I don’t love baseball. I don’t love most of today’s players. I don’t love the owners. I do love, however, the baseball that is in the heads of baseball fans. I love the dreams of glory of 10-year-olds, the reminiscences of 70-year-olds. The greatest baseball arena is in our heads, what we bring to the games, to the telecasts, to reading newspaper reports. (Stan Isaacs)…So as you can see, the sport of baseball does have the power to enrich a life. Or, more specifically, my life; as I am the boy. While on occasion it has made stay up a little too late (darn extra-innings!) or ignore the outside world because “the game is on”, baseball’s positive influence in my life has outweighed the negatives.
You gotta be a man to play baseball for a living, but you gotta have a lot of little boy in you, too. (Roy Campanella)…To further appreciate the impact that baseball can have on one’s life, please see the movie Field of Dreams. My favorite sports movie of all-time, it focuses on the relationship between father and son and how that relationship can be enhanced through a mutual love of baseball.

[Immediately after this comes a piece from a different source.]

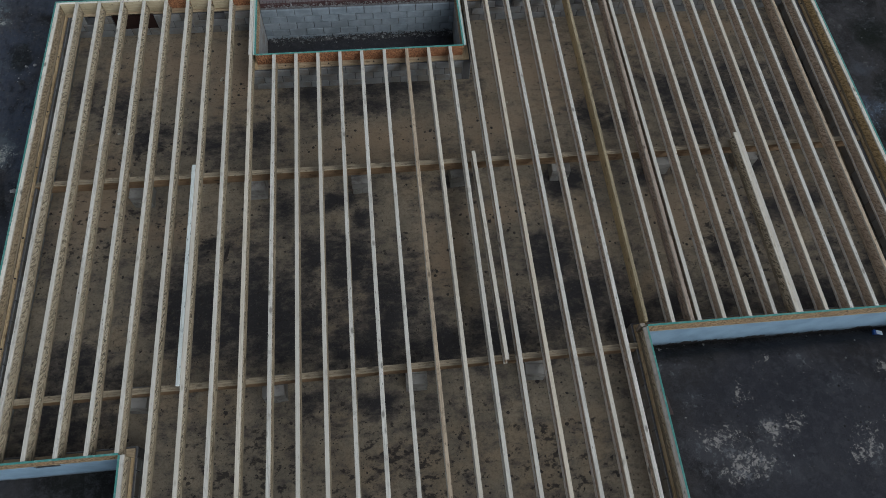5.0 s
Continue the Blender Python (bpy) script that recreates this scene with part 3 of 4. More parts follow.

At one point in the movie, James Earl Jones (aka Voice of the Baseball Gods) explains how baseball is able to leave its mark on a person. I leave you with his quote…
The one constant through all the years has been baseball. America has rolled by like an army of steamrollers. It has been erased like a blackboard, rebuilt and erased again. But baseball has marked the time. This game: it’s a part of our past. It reminds of us of all that once was good and could be again. (Field of Dreams)
Preview (30-31, 2nd, 4.0 GB DET): Nick Blackburn (5-2, 3.30) vs. Trevor Cahill (3-5, 4.21). Another no-name Oakland pitcher…the days of Zito, Mulder, and Hudson seem so long ago!